The table below lists some of the parameters, which you should update to your own deployment:

Parameter Description
one_version The version of OpenNebula to install.
ansible_user The user that will run the Ansible playbook.
one_pass Password for the OpenNebula user oneadmin.
features Include ceph: true to use the Ceph feature in OneDeploy.
ds Set mode: ceph to use the Ceph cluster for datastores and images.
vn Definition of the OpenNebula virtual network ("admin_net") that will be created for the VMs.
PHYDEV The physical interface on the servers that will attach to the virtual to the virtual network.
AR Address range (first IP and size) to assign to the VMs.
GATEWAY Default gateway for the network.
DNS DNS server for the network.
f1,n1,n2 ansible_host IP addresses for the Front-end (f1) and Hypervisors (n1 and n2).

For the full guide on configuring ceph-* roles, please refer to the official Ceph documentation.

Running the Ansible Playbook

For complete information on running the playbooks, see Using the Playbooks.

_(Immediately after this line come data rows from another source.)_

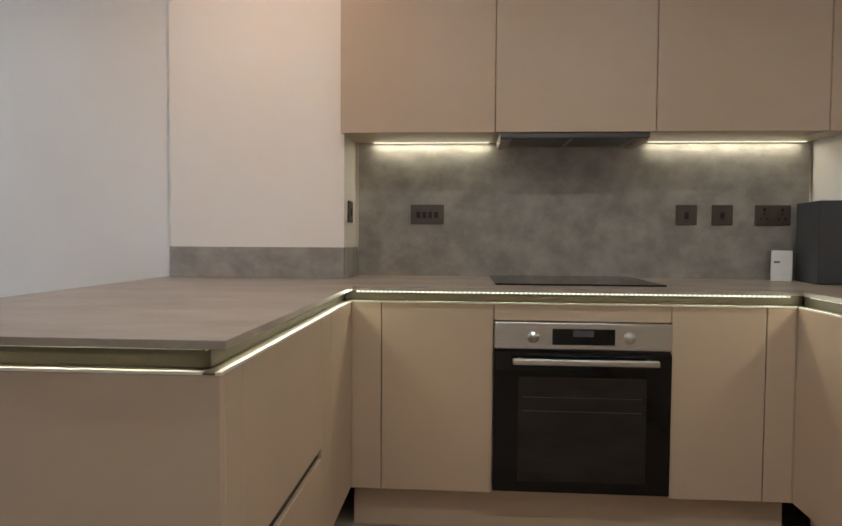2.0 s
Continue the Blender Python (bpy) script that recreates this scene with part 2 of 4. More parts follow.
def tube(points, r, n=10):
    """A round bar through points."""
    bm = bmesh.new()
    pts = [Vector(p) for p in points]
    rings = []
    for i, p in enumerate(pts):
        d = (pts[min(i + 1, len(pts) - 1)] - pts[max(i - 1, 0)]).normalized()
        q = d.to_track_quat("Z", "Y").to_matrix()
        rings.append([bm.verts.new(p + q @ Vector((r * math.cos(a), r * math.sin(a), 0))) for a in [2 * math.pi * k / n for k in range(n)]])
    for a, b in zip(rings, rings[1:]):
        for k in range(n):
            bm.faces.new((a[k], a[(k + 1) % n], b[(k + 1) % n], b[k]))
    bm.faces.new(rings[0][::-1])
    bm.faces.new(rings[-1])
    return bm


def mesh_of(name, bm, material, smooth=False):
    me = bpy.data.meshes.new(name)
    bmesh.ops.recalc_face_normals(bm, faces=bm.faces[:])
    bm.to_mesh(me)
    bm.free()
    me.materials.append(material)
    if smooth:
        for p in me.polygons:
            p.use_smooth = True
    return me


def thing(name, base, label, category, group="", kind=""):
    e = new(name)
    e.location = base
    e.empty_display_size = 0.1
    ORIG[e.name] = Vector(base)
    return tagged(e, label, category, group, kind)


def part(name, bm, material, parent, label="", smooth=False):
    o = ORIG[parent.name]
    bmesh.ops.translate(bm, vec=-o, verts=bm.verts[:])
    ob = new(name, mesh_of(name, bm, material, smooth))
    ob.parent = parent
    ORIG[ob.name] = o
    return tagged(ob, label)


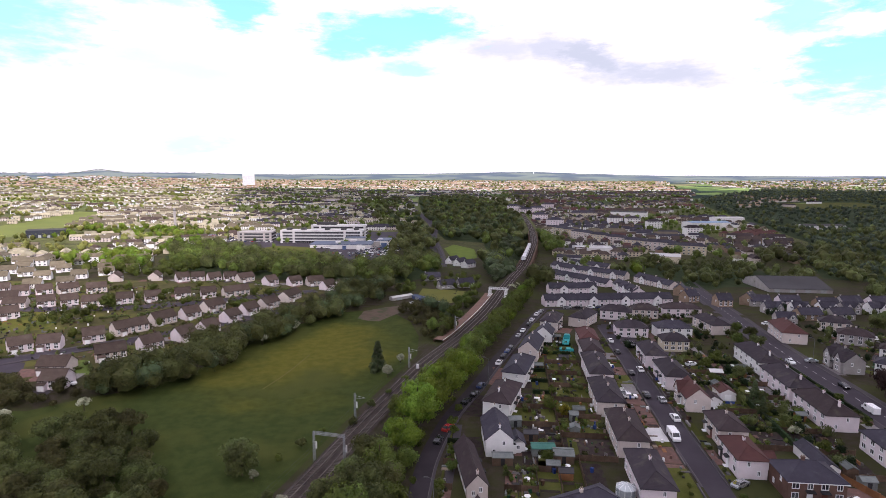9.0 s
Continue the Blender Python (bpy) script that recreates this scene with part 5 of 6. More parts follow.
for i, poly in enumerate(CLEARINGS):
    patch("clearing", poly, (M_CHIPS, M_PAVE, M_ROUGH, M_LAWN, M_ROUGH)[i], ("bare brown field among trees", "grey yard in a clearing", "rough grass clearing", "green field in the wood", "rough grass clearing")[i], "ground", 0.12)
woods("hedgerow", [(HEDGEROW, 70), (COPSE, 34)], "dense green hedgerow trees beside the meadow", "deep", 9.5, 31, 0.38, 150)
woods("hedgerow", [(HEDGEROW, 30), (COPSE, 20), ([(-84, 317), (-70, 304), (-68, 285), (-76, 290)], 4)], "lighter green bushes in the hedgerow", "hazel", 8.0, 32, 0.36, 130)
woods("hedgerow", [(HEDGEROW, 24), (LINESIDE, 44), ([(-176, 176), (-162, 184), (-172, 194), (-205, 196), (-214, 178)], 26)], "low olive scrub beside the meadow", "olive", 4.6, 34, 0.3, 90)
woods("green_hedges", [([(-95, 362), (-60, 356), (-56, 372), (-92, 378)], 16), ([(-104, 340), (-96, 340), (-94, 372), (-102, 372)], 12), ([(-66, 330), (-60, 334), (-58, 352), (-62, 354)], 6), ([(-60, 376), (-96, 384), (-96, 410), (-56, 405)], 26)], "hedge trees round the bowling green", "mid", 4.6, 35, 0.34, 60)
woods("estate_trees", [([(-300, 230), (-180, 225), (-160, 300), (-190, 360), (-330, 340)], 44), ([(-244, 262), (-226, 262), (-230, 278), (-242, 276)], 9), ([(-182, 322), (-170, 318), (-168, 334), (-180, 336)], 7), ([(-182, 300), (-174, 296), (-170, 304), (-178, 308)], 5)], "garden trees and shrubs between estate houses", "mid", 4.5, 33, 0.3, 60)
woods("estate_trees", [([(-345, 460), (-330, 398), (-285, 388), (-245, 384), (-222, 392), (-285, 424)], 34), ([(-330, 372), (-290, 372), (-250, 380), (-262, 388), (-318, 388)], 10)], "leafy trees behind the last row of houses", "mid", 8, 36, 0.4, 80)
woods("estate_trees", [([(-350, 470), (-330, 398), (-290, 392), (-300, 430)], 12)], "sunlit bright trees behind the last row of houses", "lime", 9, 38, 0.4, 80)
woods("woodland_belt", [(BELT, 150)], "belt of dark green trees behind the estate", "deep", 13.0, 3, 0.5, 105)
woods("woodland_belt", [(BELT, 230)], "belt of mixed green trees behind the estate", "mid", 12, 23, 0.5, 105)
woods("woodland_belt", [([(-385, 560), (-335, 505), (-296, 505), (-312, 560), (-366, 612)], 26), ([(52, 452), (56, 458), (50, 462)], 2)], "belt of bright spring trees", "lime", 12, 13, 0.5, 105)
woods("valley_wood", [(MIDWOOD, 300), ([(-4, 585), (12, 600), (6, 760), (-2, 760)], 40)], "dense wood in the valley beside the railway", "mid", 12, 4, 0.6, 30)
woods("valley_wood", [([(170, 540), (262, 530), (270, 600), (200, 610)], 34), (MIDWOOD, 420), ([(-24, 400), (-14, 405), (-18, 430), (-26, 430)], 10), (ROADSIDE, 90), ([(-118, 545), (-148, 530), (-160, 640), (-174, 740), (-138, 740), (-118, 640)], 55), ([(-30, 1000), (20, 1000), (60, 1500), (-60, 1700), (-120, 1600)], 60)], "dark trees in the valley wood", "deep", 14, 14, 0.6, 30)
woods("valley_wood", [(MIDWOOD, 260), (ROADSIDE, 50), ([(-58, 395), (-44, 400), (-36, 470), (-52, 520), (-58, 470)], 22)], "blue-green trees in the valley wood", "hazel", 13, 15, 0.6, 30)
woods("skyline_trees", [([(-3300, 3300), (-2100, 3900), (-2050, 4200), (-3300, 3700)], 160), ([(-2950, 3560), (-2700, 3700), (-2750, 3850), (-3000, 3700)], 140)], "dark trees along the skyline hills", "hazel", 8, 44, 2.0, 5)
woods("dene_trees", [(DENE, 130), ([(165, 352), (230, 335), (250, 400), (180, 430), (165, 392)], 60), ([(205, 290), (260, 280), (270, 420), (230, 420)], 90)], "trees beside the warehouse", "deep", 9, 5, 0.5, 36)
# the main east wood wears the haze-tinted leaf colour
woods("east_wood", [(EASTWOOD, 4200)], "wide dark wood on the east side of the town", "hazed", 9.5, 6, 0.9, 10)
woods("east_wood", [(EASTWOOD, 1500), ([(150, 440), (230, 440), (262, 520), (250, 590), (230, 590)], 60)], "green trees in the east wood", "deep", 10, 16, 0.9, 10)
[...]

To run the playbook, follow these basic steps:

  1. Prepare the inventory file, adapting it to your needs. For example, update the provided ceph.yml file to match your infrastructure settings.

  2. Check the connection between the Ansible control node and the managed nodes. You can verify the network connection, ssh and sudo configuration with the following command:

ansible -i inventory/local.yml all -m ping -b
  1. Run the playbook, for example by running the below command from the one-deploy directory:
ansible-playbook -i inventory/ceph.yml opennebula.deploy.main

After execution of the playbook is finished, your new OpenNebula cloud is ready. You can check the installation by following the Verification Guide.